**REQUIRED TASK**
Copy the lines below as they are; omit the images they contain.

•••••

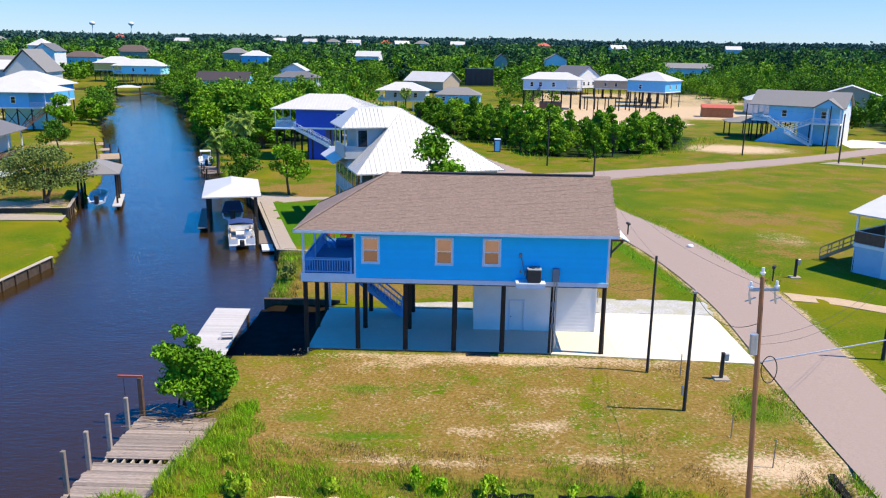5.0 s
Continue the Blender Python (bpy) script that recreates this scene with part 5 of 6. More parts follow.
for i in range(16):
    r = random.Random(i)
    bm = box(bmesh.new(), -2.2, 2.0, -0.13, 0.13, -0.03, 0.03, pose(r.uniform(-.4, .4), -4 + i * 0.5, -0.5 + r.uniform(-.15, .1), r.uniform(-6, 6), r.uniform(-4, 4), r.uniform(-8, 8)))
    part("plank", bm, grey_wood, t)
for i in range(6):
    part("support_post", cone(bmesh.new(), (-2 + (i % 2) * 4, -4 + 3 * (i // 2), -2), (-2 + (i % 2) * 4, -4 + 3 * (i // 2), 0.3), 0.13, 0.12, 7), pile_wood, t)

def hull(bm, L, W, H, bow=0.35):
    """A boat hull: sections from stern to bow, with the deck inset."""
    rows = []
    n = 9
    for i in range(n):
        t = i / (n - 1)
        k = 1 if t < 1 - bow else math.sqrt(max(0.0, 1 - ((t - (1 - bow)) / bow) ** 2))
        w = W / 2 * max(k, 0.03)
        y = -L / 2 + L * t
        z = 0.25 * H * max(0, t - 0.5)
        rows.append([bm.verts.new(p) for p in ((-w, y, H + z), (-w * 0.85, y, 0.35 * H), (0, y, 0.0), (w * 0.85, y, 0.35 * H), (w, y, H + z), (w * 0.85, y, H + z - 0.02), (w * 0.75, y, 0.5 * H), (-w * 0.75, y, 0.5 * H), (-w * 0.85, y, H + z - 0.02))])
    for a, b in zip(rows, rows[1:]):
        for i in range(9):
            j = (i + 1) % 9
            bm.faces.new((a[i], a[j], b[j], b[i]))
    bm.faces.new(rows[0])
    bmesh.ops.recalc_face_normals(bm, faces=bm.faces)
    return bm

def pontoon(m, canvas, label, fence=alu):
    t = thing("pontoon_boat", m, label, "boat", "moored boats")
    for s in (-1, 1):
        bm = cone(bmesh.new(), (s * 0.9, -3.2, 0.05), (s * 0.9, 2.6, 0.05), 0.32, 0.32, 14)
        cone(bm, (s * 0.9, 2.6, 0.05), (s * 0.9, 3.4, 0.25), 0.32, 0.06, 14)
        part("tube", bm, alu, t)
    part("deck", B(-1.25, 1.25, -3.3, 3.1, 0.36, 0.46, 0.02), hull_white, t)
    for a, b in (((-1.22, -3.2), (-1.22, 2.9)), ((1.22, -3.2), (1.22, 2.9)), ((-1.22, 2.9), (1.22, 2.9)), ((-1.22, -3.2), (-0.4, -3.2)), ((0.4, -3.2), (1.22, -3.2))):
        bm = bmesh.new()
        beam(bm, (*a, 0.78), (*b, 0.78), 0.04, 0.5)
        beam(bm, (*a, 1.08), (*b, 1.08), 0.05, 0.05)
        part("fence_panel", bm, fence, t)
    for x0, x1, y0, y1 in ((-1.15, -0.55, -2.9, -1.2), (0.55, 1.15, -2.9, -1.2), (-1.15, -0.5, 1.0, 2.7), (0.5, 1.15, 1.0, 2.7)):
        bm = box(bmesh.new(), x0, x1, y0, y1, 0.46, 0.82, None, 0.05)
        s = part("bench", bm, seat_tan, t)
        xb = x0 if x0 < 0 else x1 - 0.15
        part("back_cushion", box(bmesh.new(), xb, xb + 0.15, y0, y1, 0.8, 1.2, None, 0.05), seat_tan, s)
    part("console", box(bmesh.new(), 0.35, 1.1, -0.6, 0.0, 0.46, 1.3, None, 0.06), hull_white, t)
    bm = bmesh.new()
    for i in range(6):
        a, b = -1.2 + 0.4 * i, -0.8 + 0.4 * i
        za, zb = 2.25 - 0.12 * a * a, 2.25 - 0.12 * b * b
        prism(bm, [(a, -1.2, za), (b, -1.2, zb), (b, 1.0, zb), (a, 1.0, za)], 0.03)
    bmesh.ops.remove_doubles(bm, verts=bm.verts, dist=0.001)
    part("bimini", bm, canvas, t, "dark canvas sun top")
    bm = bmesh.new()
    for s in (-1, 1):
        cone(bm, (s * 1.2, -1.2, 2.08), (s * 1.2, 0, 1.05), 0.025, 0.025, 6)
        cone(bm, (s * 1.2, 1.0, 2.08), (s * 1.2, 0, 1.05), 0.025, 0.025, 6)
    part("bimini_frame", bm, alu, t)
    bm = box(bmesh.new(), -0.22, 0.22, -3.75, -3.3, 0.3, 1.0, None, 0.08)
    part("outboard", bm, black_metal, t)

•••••

**WRITTEN SOLUTION**
5.0 s
Continue the Blender Python (bpy) script that recreates this scene with part 5 of 6. More parts follow.
for i in range(16):
    r = random.Random(i)
    bm = box(bmesh.new(), -2.2, 2.0, -0.13, 0.13, -0.03, 0.03, pose(r.uniform(-.4, .4), -4 + i * 0.5, -0.5 + r.uniform(-.15, .1), r.uniform(-6, 6), r.uniform(-4, 4), r.uniform(-8, 8)))
    part("plank", bm, grey_wood, t)
for i in range(6):
    part("support_post", cone(bmesh.new(), (-2 + (i % 2) * 4, -4 + 3 * (i // 2), -2), (-2 + (i % 2) * 4, -4 + 3 * (i // 2), 0.3), 0.13, 0.12, 7), pile_wood, t)

def hull(bm, L, W, H, bow=0.35):
    """A boat hull: sections from stern to bow, with the deck inset."""
    rows = []
    n = 9
    for i in range(n):
        t = i / (n - 1)
        k = 1 if t < 1 - bow else math.sqrt(max(0.0, 1 - ((t - (1 - bow)) / bow) ** 2))
        w = W / 2 * max(k, 0.03)
        y = -L / 2 + L * t
        z = 0.25 * H * max(0, t - 0.5)
        rows.append([bm.verts.new(p) for p in ((-w, y, H + z), (-w * 0.85, y, 0.35 * H), (0, y, 0.0), (w * 0.85, y, 0.35 * H), (w, y, H + z), (w * 0.85, y, H + z - 0.02), (w * 0.75, y, 0.5 * H), (-w * 0.75, y, 0.5 * H), (-w * 0.85, y, H + z - 0.02))])
    for a, b in zip(rows, rows[1:]):
        for i in range(9):
            j = (i + 1) % 9
            bm.faces.new((a[i], a[j], b[j], b[i]))
    bm.faces.new(rows[0])
    bmesh.ops.recalc_face_normals(bm, faces=bm.faces)
    return bm

def pontoon(m, canvas, label, fence=alu):
    t = thing("pontoon_boat", m, label, "boat", "moored boats")
    for s in (-1, 1):
        bm = cone(bmesh.new(), (s * 0.9, -3.2, 0.05), (s * 0.9, 2.6, 0.05), 0.32, 0.32, 14)
        cone(bm, (s * 0.9, 2.6, 0.05), (s * 0.9, 3.4, 0.25), 0.32, 0.06, 14)
        part("tube", bm, alu, t)
    part("deck", B(-1.25, 1.25, -3.3, 3.1, 0.36, 0.46, 0.02), hull_white, t)
    for a, b in (((-1.22, -3.2), (-1.22, 2.9)), ((1.22, -3.2), (1.22, 2.9)), ((-1.22, 2.9), (1.22, 2.9)), ((-1.22, -3.2), (-0.4, -3.2)), ((0.4, -3.2), (1.22, -3.2))):
        bm = bmesh.new()
        beam(bm, (*a, 0.78), (*b, 0.78), 0.04, 0.5)
        beam(bm, (*a, 1.08), (*b, 1.08), 0.05, 0.05)
        part("fence_panel", bm, fence, t)
    for x0, x1, y0, y1 in ((-1.15, -0.55, -2.9, -1.2), (0.55, 1.15, -2.9, -1.2), (-1.15, -0.5, 1.0, 2.7), (0.5, 1.15, 1.0, 2.7)):
        bm = box(bmesh.new(), x0, x1, y0, y1, 0.46, 0.82, None, 0.05)
        s = part("bench", bm, seat_tan, t)
        xb = x0 if x0 < 0 else x1 - 0.15
        part("back_cushion", box(bmesh.new(), xb, xb + 0.15, y0, y1, 0.8, 1.2, None, 0.05), seat_tan, s)
    part("console", box(bmesh.new(), 0.35, 1.1, -0.6, 0.0, 0.46, 1.3, None, 0.06), hull_white, t)
    bm = bmesh.new()
    for i in range(6):
        a, b = -1.2 + 0.4 * i, -0.8 + 0.4 * i
        za, zb = 2.25 - 0.12 * a * a, 2.25 - 0.12 * b * b
        prism(bm, [(a, -1.2, za), (b, -1.2, zb), (b, 1.0, zb), (a, 1.0, za)], 0.03)
    bmesh.ops.remove_doubles(bm, verts=bm.verts, dist=0.001)
    part("bimini", bm, canvas, t, "dark canvas sun top")
    bm = bmesh.new()
    for s in (-1, 1):
        cone(bm, (s * 1.2, -1.2, 2.08), (s * 1.2, 0, 1.05), 0.025, 0.025, 6)
        cone(bm, (s * 1.2, 1.0, 2.08), (s * 1.2, 0, 1.05), 0.025, 0.025, 6)
    part("bimini_frame", bm, alu, t)
    bm = box(bmesh.new(), -0.22, 0.22, -3.75, -3.3, 0.3, 1.0, None, 0.08)
    part("outboard", bm, black_metal, t)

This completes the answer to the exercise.